Love ain’t a drug
Despite what you’ve heard
Yeah love ain’t a thing
Love is a verb
Love ain’t a thing
Love is a verb
Today is another anniversary – far more special to me than yesterday’s. It marks the beginning of the 30th year of my marriage with Fiona. I think we should take the whole year off and celebrate! 🙂 Someone said to me once, that birthdays just keep coming round. You don’t have to do anything. But wedding anniversaries take a lot of work and a lot of love. Well, I’m no longer sure of the first statement, but I reckon the second still holds true. Love is a verb – a ‘doing’ word. It’s not simply about falling in love, or feeling love for someone… it’s about LOVING them. The covenant we made with each other on 3 December 1983 was to love each other, whatever came our way. This means whether or not we feel like it, whether or not it comes naturally, whether or not we think they deserve it (I don’t deserve it), whether or not they choose to love me. I can’t remember our promises exactly, but I think they went something like this…
In the name of God,
I, (name), take you, (name),
to be my wife/husband,
to have and to hold from this day forward,
for better or worse,
for richer or poorer,
in sickness and in health,
to love and to cherish,
until we are parted by death.
This is my solemn vow.
Better, worse, sickness, health! I wonder if we’d known what we’d be in for …! Of course, no one has any idea, really. That’s why they are promises. Unconditional promises. Forever promises. Love is a verb promises. And we need God’s help to keep them.

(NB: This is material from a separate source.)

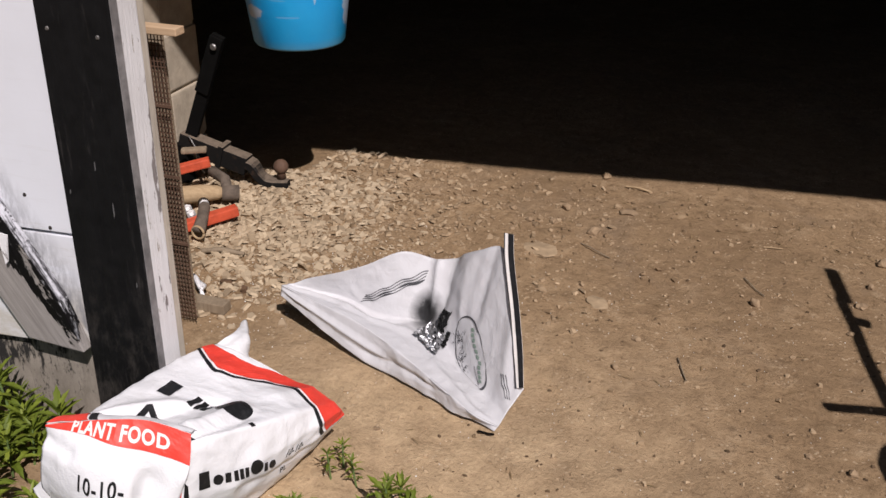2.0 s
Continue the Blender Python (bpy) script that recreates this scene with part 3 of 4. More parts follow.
    under = lambda q: next(a[1] + (b[1] - a[1]) * (q - a[0]) / (b[0] - a[0]) for a, b in zip(hem, hem[1:]) if q <= b[0] + 1e-6)
    bmx = bmesh.new()
    cols = [[bmx.verts.new((k / 48, under(k / 48) * j / 10, 0)) for j in range(11)] for k in range(49)]
    for a, b in zip(cols, cols[1:]):
        for j in range(10):
            bmx.faces.new((a[j], b[j], b[j + 1], a[j + 1]))
    print_on(fold, "red_band", fold.laid(bmx, 0.0022), RED, "red band")
    print_on(fold, "lettering", fold.text("PLANT FOOD", (0.222, 0.092), (0.0955, 0.0172), (0.0, -0.150), 0.0042, 0.036), LETTERWHITE, "white lettering on the red band")
    print_on(fold, "grade_mark", fold.text("10-10-", (0.335, 0.512), (0.104, 0.0120), (0.0, -0.185), 0.0028, 0.020), BLACK)
    # pointed tab of the seam at the near corner
    tab = Sheet([[(-0.040, -0.296, 0.200), (-0.062, -0.300, 0.170), (-0.084, -0.303, 0.146)], [(-0.036, -0.298, 0.172), (-0.050, -0.304, 0.140), (-0.078, -0.306, 0.138)], [(-0.010, -0.302, 0.120), (-0.030, -0.306, 0.112), (-0.070, -0.308, 0.132)]], 0.002, 1.0)
    bm = tab.grid(ns=10, npp=8)
    bm.transform(inv)
    fo = part("seam_tab", bm, BAGWHITE, bag, smooth=True)
    md = fo.modifiers.new("thick", "SOLIDIFY")
    md.thickness = 0.002
    # torn pale flap at the far end
    flap = Sheet([[(0.035, 0.106, 0.221), (0.055, 0.18, 0.222), (0.028, 0.262, 0.196)], [(0.075, 0.108, 0.214), (0.085, 0.185, 0.216), (0.036, 0.266, 0.202)], [(0.125, 0.106, 0.198), (0.092, 0.18, 0.185), (0.042, 0.262, 0.180)]], 0.0045, 7.0)
    bm = flap.grid(ns=26, npp=20)
    bm.transform(inv)
    fo = part("torn_flap", bm, BAGWHITE, bag, "torn pale flap", smooth=True)
    md = fo.modifiers.new("thick", "SOLIDIFY")
    md.thickness = 0.002
    return bag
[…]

I’m so grateful to God for giving me my precious partner, Fiona. God calls me to love Fiona with all my being, to encourage and nurture her as my one flesh soul mate. I don’t think I always do a great job at this, but I pray that in God’s strength, I will keep getting better. It’s been a real joy to share these years together, and I pray God will give us many more.
It hasn’t always been easy, and I’ve spoken before about how some of the hardest times have enriched our relationship the most. We’re thankful that so often God has drawn us together in adversity. We’ve had our own conflicts… yes! But God, in his mercy has enabled one or both of us each time, eventually, to extend an olive branch. We’ve sought to be forgiving and peacemaking and to learn from our mistakes. If we learn from our mistakes, then we’ve done a lot of learning together!

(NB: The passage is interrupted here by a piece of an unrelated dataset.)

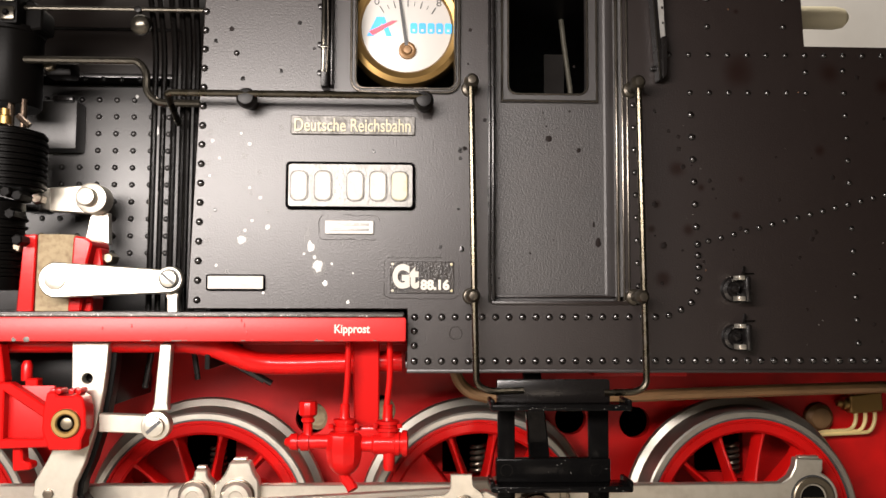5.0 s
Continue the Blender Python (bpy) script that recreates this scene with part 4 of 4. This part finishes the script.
# ---- rods ----
def rods():
    # coupling rod, inner
    r = part("coupling_rod", prism([(-98, 25.5), (9, 25.5), (9, 27.5), (-23, 27.55), (-38, 27.65), (-98, 27.9)], 7.6, 9.6, 0.15), STEEL, loco, "long bright steel coupling rod with oil cups")
    cups = (([(-37.7, 25.7), (-37.3, 27.5), (-36, 27.8), (-34.8, 28.2), (-33.9, 28.8), (-33.5, 29.4), (-33.5, 30.3), (-31.5, 30.3), (-31.5, 29.4), (-31.1, 28.8), (-30.5, 28.3), (-30.5, 25.7)], -33.3, 26.4, 2.5, (-33.2, -31.8, 30.3)),
            ([(-30.5, 25.7), (-30.4, 28.2), (-29.6, 28.6), (-28.9, 29.6), (-28.4, 30.6), (-28.1, 31.5), (-25.0, 31.5), (-24.7, 30.6), (-24.3, 29.6), (-23.6, 28.6), (-23.5, 25.7)], -26.8, 26.35, 2.65, (-27.6, -25.6, 31.5)))
    for shape, x, z, rr, (l0, l1, top) in cups:
        lug = part("oil_cup", prism(shape, 5.8, 8.2, 0.25), STEEL, r)
        part("collar", disc(x, z, rr, 5.2, 6.0, 0.2, 40), BRONZE, lug)
        part("pin", lathe([(rr - 0.25, 0), (rr - 0.25, 1.0), (rr - 0.7, 1.45), (1.1, 1.5), (1.0, 1.4), (0, 1.4)], (x, 5.6, z), seg=40), STEEL, lug)
        part("lid", block(l0, l1, 6.2, 7.8, top + 0.1, top + 0.5, 0.12), STEEL, lug)
        part("lid_pin", block(l0 + 0.2, l1 - 0.2, 6.5, 7.5, top - 0.1, top + 0.15, 0.05), BRONZE, lug)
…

I thank God for these 29 years together. I thank him for the beautiful wife he’s entrusted to me. Please God, help me to be like Jesus to my bride.
Husbands, go all out in your love for your wives, exactly as Christ did for the church—a love marked by giving, not getting. Christ’s love makes the church whole. His words evoke her beauty. Everything he does and says is designed to bring the best out of her, dressing her in dazzling white silk, radiant with holiness. And that is how husbands ought to love their wives. (Ephesians 5:25-28, The Message)

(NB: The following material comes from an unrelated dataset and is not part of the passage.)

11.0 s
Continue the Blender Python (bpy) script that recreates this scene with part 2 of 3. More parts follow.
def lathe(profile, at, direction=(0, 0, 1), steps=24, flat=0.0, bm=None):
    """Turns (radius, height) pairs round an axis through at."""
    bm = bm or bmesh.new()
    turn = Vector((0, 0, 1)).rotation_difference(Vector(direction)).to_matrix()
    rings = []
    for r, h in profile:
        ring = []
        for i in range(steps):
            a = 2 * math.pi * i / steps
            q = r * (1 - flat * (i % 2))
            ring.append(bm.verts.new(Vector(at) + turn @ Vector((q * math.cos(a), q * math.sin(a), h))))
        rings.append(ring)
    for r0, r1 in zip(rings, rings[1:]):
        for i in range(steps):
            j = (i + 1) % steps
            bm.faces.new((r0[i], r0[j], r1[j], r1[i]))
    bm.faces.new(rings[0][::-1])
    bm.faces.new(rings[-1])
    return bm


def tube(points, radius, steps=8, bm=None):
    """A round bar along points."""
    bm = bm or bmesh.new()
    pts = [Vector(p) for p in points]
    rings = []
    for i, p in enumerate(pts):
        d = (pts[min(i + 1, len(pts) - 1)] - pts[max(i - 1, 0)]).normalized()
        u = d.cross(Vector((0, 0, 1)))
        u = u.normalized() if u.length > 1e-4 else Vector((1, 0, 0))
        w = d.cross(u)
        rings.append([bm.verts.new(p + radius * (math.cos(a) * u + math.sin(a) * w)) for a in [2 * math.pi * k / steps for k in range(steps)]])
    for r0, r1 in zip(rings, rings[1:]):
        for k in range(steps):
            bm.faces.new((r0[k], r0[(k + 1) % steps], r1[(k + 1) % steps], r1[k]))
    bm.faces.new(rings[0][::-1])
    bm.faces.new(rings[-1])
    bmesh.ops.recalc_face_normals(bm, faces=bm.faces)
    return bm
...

3 thoughts on “Love is a verb”
David and Fiona,
I recall that the minister concluded his address by saying “it is the prayer of us all that you will find joy and fulfilment in your life as husband and wife together. . .
. . . and that your life as husband and wife will be made rich by your life in Christ.
Seems to be a good time to thank God for answering that prayer and your promises with a firm “yes”.
Dave I have come across your blog via Gordon Cheng. Macarisms has turned you into the writer you claim not to be! It is incredibly encouraging, thought provoking and real. My man is a Respiratory Doctor so he understands more than I, the journey you are on. We look forward to walking the road ahead with you via the blog.